The likely culprit is not the motor itself—a BLDC motor is, mechanically, far simpler and more durable than its brushed counterpart. The point of failure in modern electronic power tools has shifted from the mechanical components to the electronic “brain.” The ESC in the control box is a complex piece of hardware, subject to thermal stress from high current loads, vulnerability to line voltage fluctuations, and the inherent failure rates of solid-state components.

The robust, heavy control box likely contains significant heat sinks to manage thermal loads, but the challenge remains. The paradox is that the very electronics that grant the tool its superior control and performance also introduce a new and less predictable failure mode.

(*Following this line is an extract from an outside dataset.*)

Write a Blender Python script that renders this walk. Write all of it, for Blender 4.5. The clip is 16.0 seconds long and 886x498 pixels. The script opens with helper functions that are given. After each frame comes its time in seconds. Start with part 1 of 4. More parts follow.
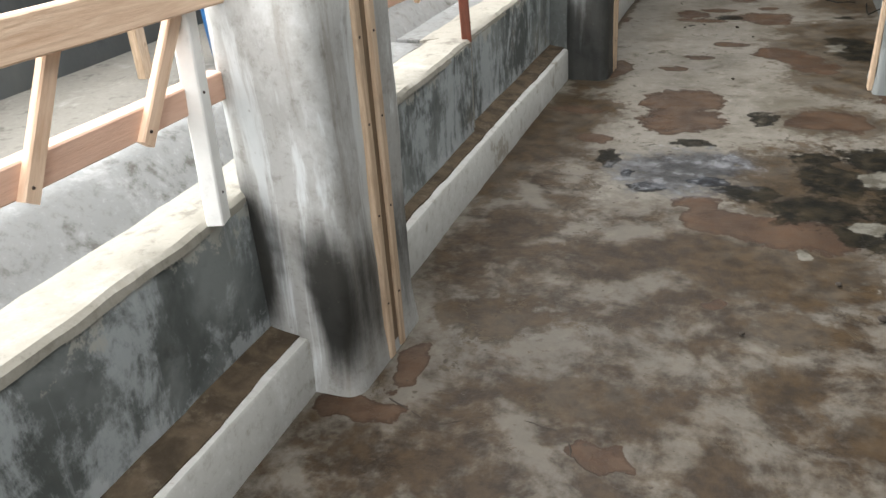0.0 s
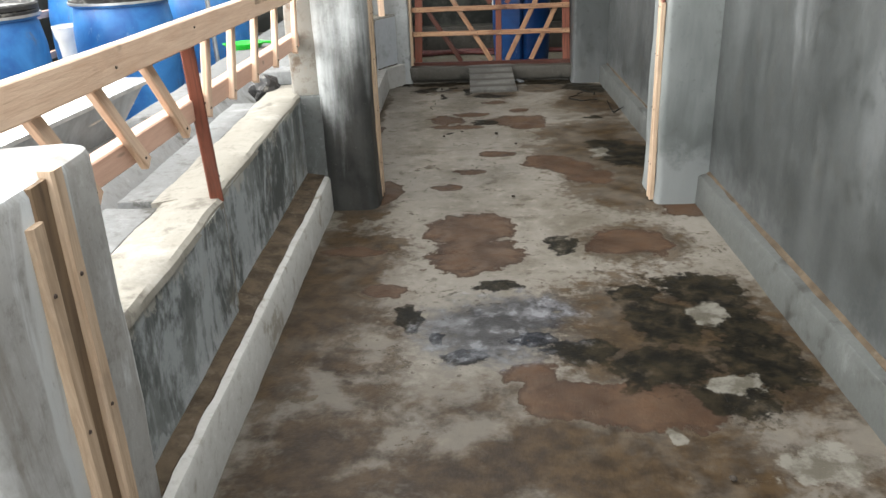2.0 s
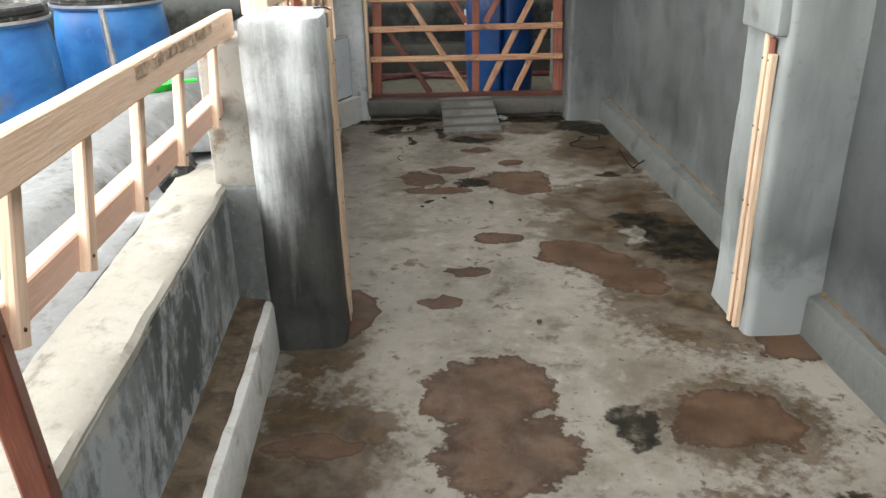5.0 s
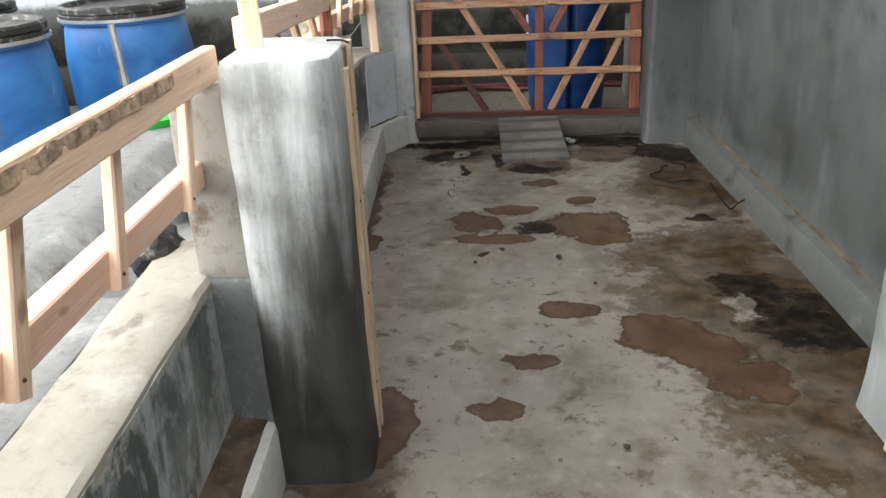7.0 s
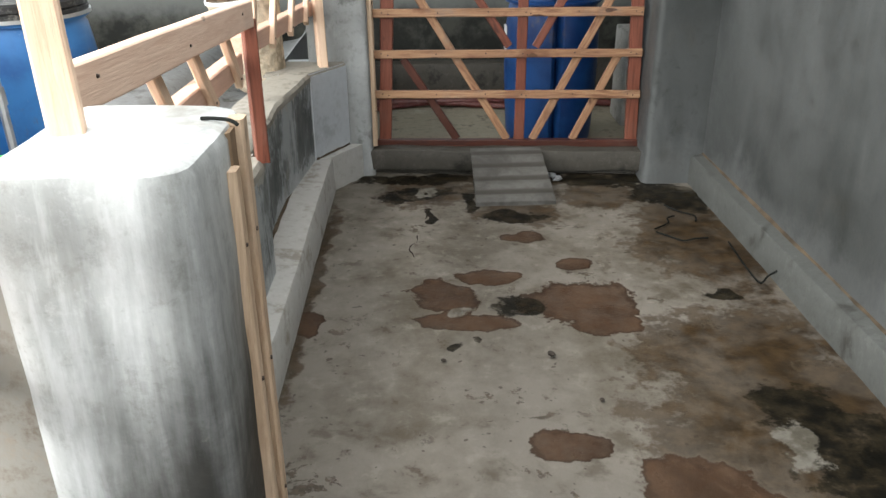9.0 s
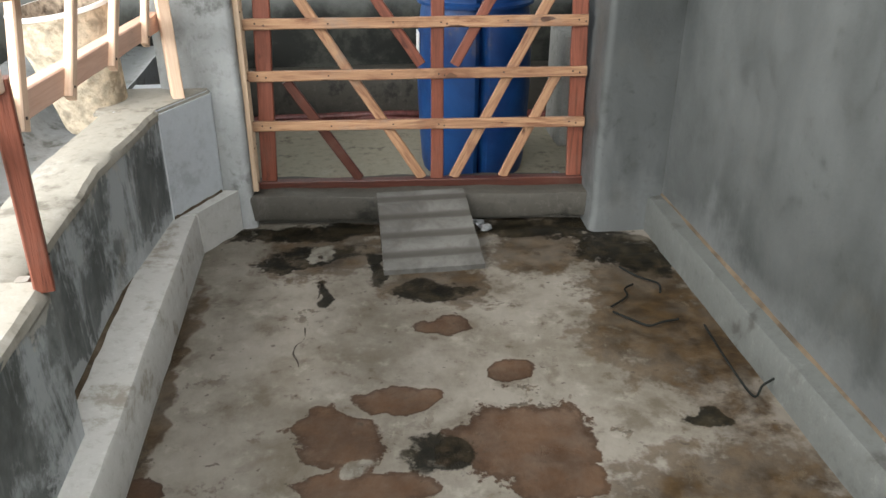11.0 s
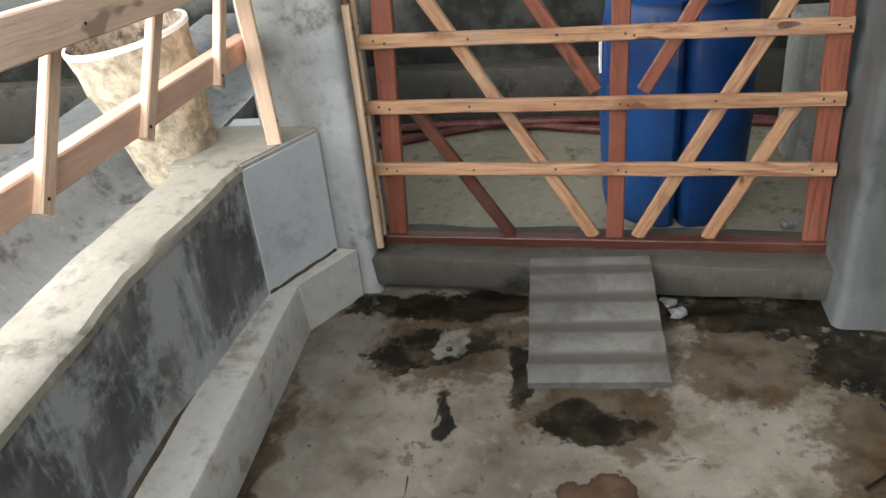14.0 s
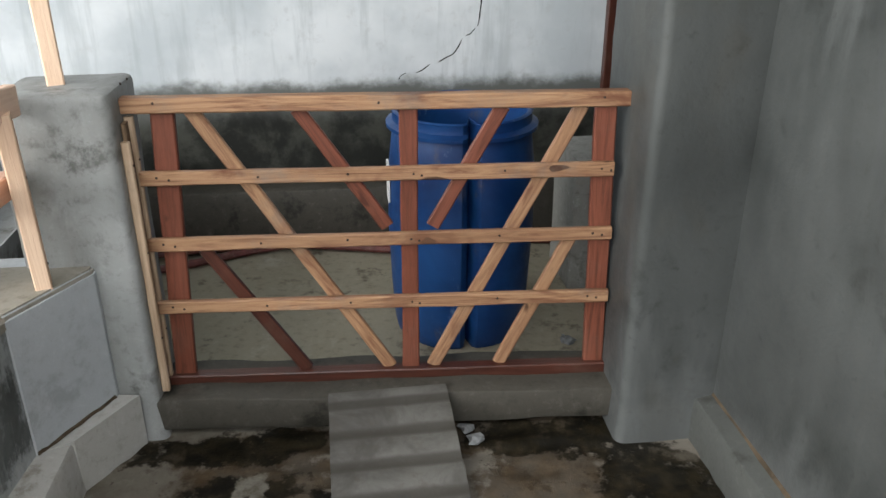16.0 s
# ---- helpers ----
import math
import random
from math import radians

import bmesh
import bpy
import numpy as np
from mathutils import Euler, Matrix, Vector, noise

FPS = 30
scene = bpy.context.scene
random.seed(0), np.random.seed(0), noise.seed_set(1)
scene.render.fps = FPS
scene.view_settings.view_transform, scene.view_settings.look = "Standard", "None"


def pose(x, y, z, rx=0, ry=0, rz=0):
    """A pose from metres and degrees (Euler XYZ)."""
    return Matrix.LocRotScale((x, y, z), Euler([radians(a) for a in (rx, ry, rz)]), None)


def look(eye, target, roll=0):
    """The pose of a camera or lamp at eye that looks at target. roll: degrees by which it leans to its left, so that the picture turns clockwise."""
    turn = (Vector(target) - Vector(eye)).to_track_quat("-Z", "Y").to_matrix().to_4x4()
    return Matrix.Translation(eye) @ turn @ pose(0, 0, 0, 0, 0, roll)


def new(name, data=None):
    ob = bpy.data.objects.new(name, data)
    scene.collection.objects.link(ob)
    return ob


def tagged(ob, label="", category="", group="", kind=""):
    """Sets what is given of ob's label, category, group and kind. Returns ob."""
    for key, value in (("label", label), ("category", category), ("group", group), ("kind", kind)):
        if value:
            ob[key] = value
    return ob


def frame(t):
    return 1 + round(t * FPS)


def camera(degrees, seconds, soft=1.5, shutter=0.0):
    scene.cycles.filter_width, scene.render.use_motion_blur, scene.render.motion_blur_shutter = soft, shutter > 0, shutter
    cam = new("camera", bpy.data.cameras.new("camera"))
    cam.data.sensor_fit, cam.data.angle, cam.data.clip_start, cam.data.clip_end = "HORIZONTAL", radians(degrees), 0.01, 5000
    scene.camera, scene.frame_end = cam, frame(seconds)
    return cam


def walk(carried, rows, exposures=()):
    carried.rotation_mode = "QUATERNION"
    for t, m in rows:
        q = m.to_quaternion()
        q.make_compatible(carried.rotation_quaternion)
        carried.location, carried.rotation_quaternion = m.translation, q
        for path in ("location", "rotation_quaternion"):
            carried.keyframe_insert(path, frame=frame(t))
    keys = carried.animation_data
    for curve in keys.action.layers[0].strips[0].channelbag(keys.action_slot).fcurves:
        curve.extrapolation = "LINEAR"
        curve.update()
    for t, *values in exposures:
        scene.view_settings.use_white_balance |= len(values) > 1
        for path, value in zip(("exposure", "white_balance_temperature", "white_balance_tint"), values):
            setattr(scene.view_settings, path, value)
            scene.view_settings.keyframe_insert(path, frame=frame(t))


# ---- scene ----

This reflects a broader industry challenge: integrating sophisticated electronics into harsh workshop environments and ensuring they possess the same resilience as the cast-iron machines they work alongside.

Conclusion: A System, Not Just a Tool

The Foredom K.1040 is more than a high-speed rotary tool; it is a case study in the evolution of hand-held industrial instruments. It demonstrates a clear shift from brute-force mechanics to intelligent, feedback-controlled electromechanical systems. Its performance is born from a deep understanding of the physics of material removal, where controlled torque is paramount. Its design embodies the necessary trade-offs between absolute precision and operational convenience.

And its reliability challenges highlight the frontier of modern tool design: the quest to make complex electronic systems as robust and dependable as their simpler mechanical ancestors. For the professional seeking the pinnacle of control and performance in finishing, deburring, and fabrication, the K.1040 represents the cutting edge. Understanding the engineering within is the key to unlocking its full potential and appreciating its place as a true precision system in the modern industrial landscape.